In Google’s IPO prospectus 21 years ago, founders Larry Page and Sergey Brin gave a flattering nod to Warren Buffett, suggesting in their letter to prospective investors that the billionaire investor was a big influence.
They titled their founders’ letter, “‘An owner’s manual’ for Google’s shareholders,” and indicated that there was a footnote worth reading.
“Much of this was inspired by Warren Buffett’s essays in his annual reports and his ‘An Owner’s Manual’ to Berkshire Hathaway shareholders,” the footnote said.
More than two decades later, Buffett is showing that the admiration goes both ways. Berkshire Hathaway, Buffett’s holding company, revealed late Friday that it owns a stake in Google parent Alphabet worth roughly $4.3 billion as of the end of the third quarter, making it the firm’s 10th largest equity holding. It marks one of Berkshire’s most significant technology bets in years — Apple’s is the firm’s largest holding — and sent sent Alphabet shares up 3% on Monday.
It’s a rare move by Berkshire, which for decades has hesitated to buy into high-growth tech companies, and represents the first time the firm is known to have a stake in Google. Buffett, 95, is stepping down as CEO at the end of this year, with longtime lieutenant Greg Abel set to take the reins.
In 2017, Buffett said he regretted not buying shares in Google years earlier when Berkshire insurance subsidiary Geico was paying hefty fees for advertising on its network. He also acknowledged missing out on Amazon, which Berkshire eventually purchased in 2019, still owning $2.2 billion worth of the e-commerce shares.
Alphabet shares are up 50% this year, after Monday’s gains, trading just shy of their all-time high reached last week. The company notched its first $100 billion revenue quarter in the third period, fueled by growth in its cloud unit, which houses its artificial intelligence services. The cloud division also has a $155 billion backlog from customers and an updated line of chips that sets it apart from other AI players.
Alphabet’s valuation remains lower than many of its AI-driven megacap peers. The stock trades at about 26 times next year’s earnings, compared with Microsoft at 32, Broadcom at 51 and Nvidia at 42, according to FactSet.
Page and Brin are now ranked seventh and eighth, respectively, on the Forbes billionaires list, just behind Buffett at sixth.
The Google founders cited Buffett multiple times in the company’s IPO prospectus.

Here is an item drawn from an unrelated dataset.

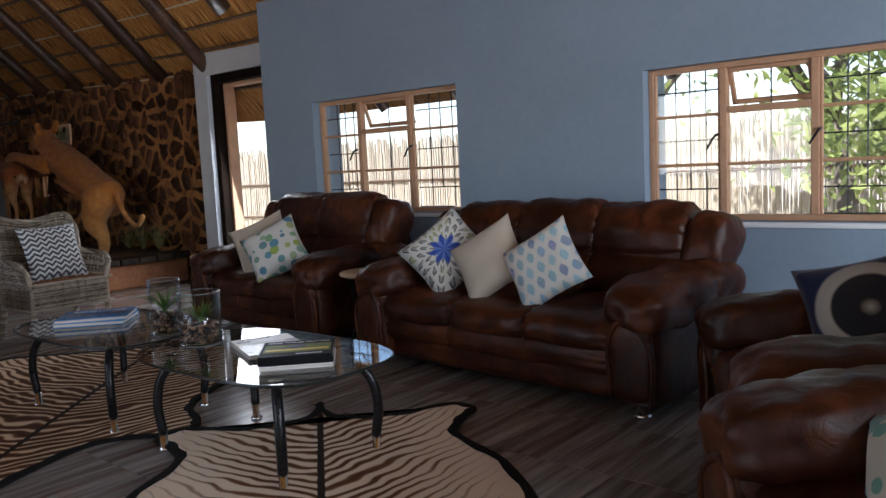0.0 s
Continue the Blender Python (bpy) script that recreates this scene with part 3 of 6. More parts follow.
def sofa(name, label, width, seats, at, height=0.92, group="leather suite"):
    """A stuffed leather sofa; its front looks along -y."""
    s = thing(name, label, "armchair" if seats == 1 else "sofa", at, group)
    L = M["leather"]
    inner = width - 0.5
    bm = pad(bmesh.new(), (inner + 0.2, 0.84, 0.24), Matrix.Translation((0, 0.0, 0.17)), 12, 9, 0.006, 1)
    part("base", bm, L, s, smooth=2.0)
    roll = [(0.1, 0.18), (-0.36, 0.172), (-0.44, 0.178), (-0.468, 0.215), (-0.465, 0.27), (-0.43, 0.315), (-0.3, 0.325), (0.1, 0.32)]
    part("front_roll", bolster(bmesh.new(), roll, -inner / 2 - 0.03, inner / 2 + 0.03, 4.4, 24, 0.01), L, s, "padded roll under the seats", smooth=2.0)
    for i in range(1, 3):
        x = -inner / 2 + inner * i / 3
        part("seam", tube(bmesh.new(), spline([(x, -0.45, 0.305), (x, -0.47, 0.25), (x, -0.452, 0.185)], 4), 0.005, 6), L, s, smooth=2.0)
    w = inner / seats
    for i in range(seats):
        x = -inner / 2 + w * (i + 0.5)
        seat = [(0.24, 0.3), (-0.3, 0.3), (-0.44, 0.285), (-0.485, 0.33), (-0.475, 0.395), (-0.41, 0.44), (-0.25, 0.462), (-0.05, 0.468), (0.24, 0.45)]
        bm = bolster(bmesh.new(), seat, x - w / 2 - 0.008, x + w / 2 + 0.008, i * 3.1, 14, 0.014)
        part("seat_cushion", bm, L, s, smooth=2.0)
        crown = height + 0.025 * (1 - (2 * (i + 0.5) / seats - 1) ** 2)
        profile = [(0.2, 0.4), (0.09, 0.43), (0.07, 0.51), (0.1, 0.6), (0.155, 0.655), (0.15, 0.7), (0.165, 0.79), (0.205, crown - 0.07), (0.27, crown - 0.012), (0.35, crown), (0.43, crown - 0.04), (0.475, crown - 0.15), (0.49, 0.62), (0.46, 0.4)]
        part("back_cushion", bolster(bmesh.new(), profile, x - w / 2 - 0.012, x + w / 2 + 0.012, i * 5.7 + 2), L, s, smooth=2.0)
    part("back_panel", pad(bmesh.new(), (width - 0.2, 0.2, 0.74), Matrix.Translation((0, 0.42, 0.42)), 9, 6), L, s, smooth=2.0)
    for side in (-1, 1):
        x = side * (width / 2 - 0.14)
        part("arm_panel", pad(bmesh.new(), (0.25, 0.94, 0.5), Matrix.Translation((x, -0.02, 0.3)), 8, 8, 0.006, side), L, s, smooth=2.0)
        part("arm_cushion", pad(bmesh.new(), (0.33, 0.68, 0.22), Matrix.Translation((x - side * 0.01, -0.18, 0.52)) @ pose(0, 0, 0, 4, side * 8, 0), 3.8, 16, 0.03, 4 + side), L, s, smooth=2.0)
        part("arm_roll", pad(bmesh.new(), (0.31, 0.38, 0.22), Matrix.Translation((x, 0.24, 0.54)), 2.8, 10, 0.024, 9 + side), L, s, smooth=2.0)
        part("back_wing", pad(bmesh.new(), (0.24, 0.3, 0.54), Matrix.Translation((side * (width / 2 - 0.16), 0.31, height - 0.31)) @ pose(0, 0, 0, -13, side * 9, 0), 4.0, 14, 0.024, 14 + side), L, s, smooth=2.0)
        curve = spline([(x - 0.1, -0.492, 0.1), (x - 0.11, -0.5, 0.34), (x - 0.03 * side, -0.505, 0.455), (x + 0.1, -0.5, 0.34), (x + 0.1, -0.492, 0.1)], 6)
        part("piping", tube(bmesh.new(), curve, 0.012, 7), L, s, smooth=2.0)
        part("arm_front", pad(bmesh.new(), (0.2, 0.07, 0.36), Matrix.Translation((x, -0.475, 0.27)), 5, 7, 0.006, 3), L, s, smooth=2.0)
        for y in (-0.4, 0.38):
            part("foot", lathe(bmesh.new(), [(0.04, 0.0), (0.042, 0.012), (0.034, 0.016), (0.03, 0.06)], 12, Matrix.Translation((x, y, 0))), M["chrome"], s, "round metal foot", smooth=0.7)
    return s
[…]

In one instance, Page and Brin were effectively warning investors that quarterly financials may not always look pretty.
“In our opinion, outside pressures too often tempt companies to sacrifice long term opportunities to meet quarterly market expectations,” they wrote. “In Warren Buffett’s words, ‘We won’t “smooth” quarterly or annual results: If earnings figures are lumpy when they reach headquarters, they will be lumpy when they reach you.'”
In explaining the logic behind a dual-class stock structure, which gave the founders outsized voting control, they cited Berkshire as one of the companies to previously and successfully implement it, along with media companies like The New York Times, the Washington Post (the newspaper now owned by Jeff Bezos) and Wall Street Journal publisher Dow Jones (now owned by News Corp.)
“Media observers have pointed out that dual class ownership has allowed these companies to concentrate on their core, long term interest in serious news coverage, despite fluctuations in quarterly results,” Page and Brin wrote. “Berkshire Hathaway has implemented a dual class structure for similar reasons.”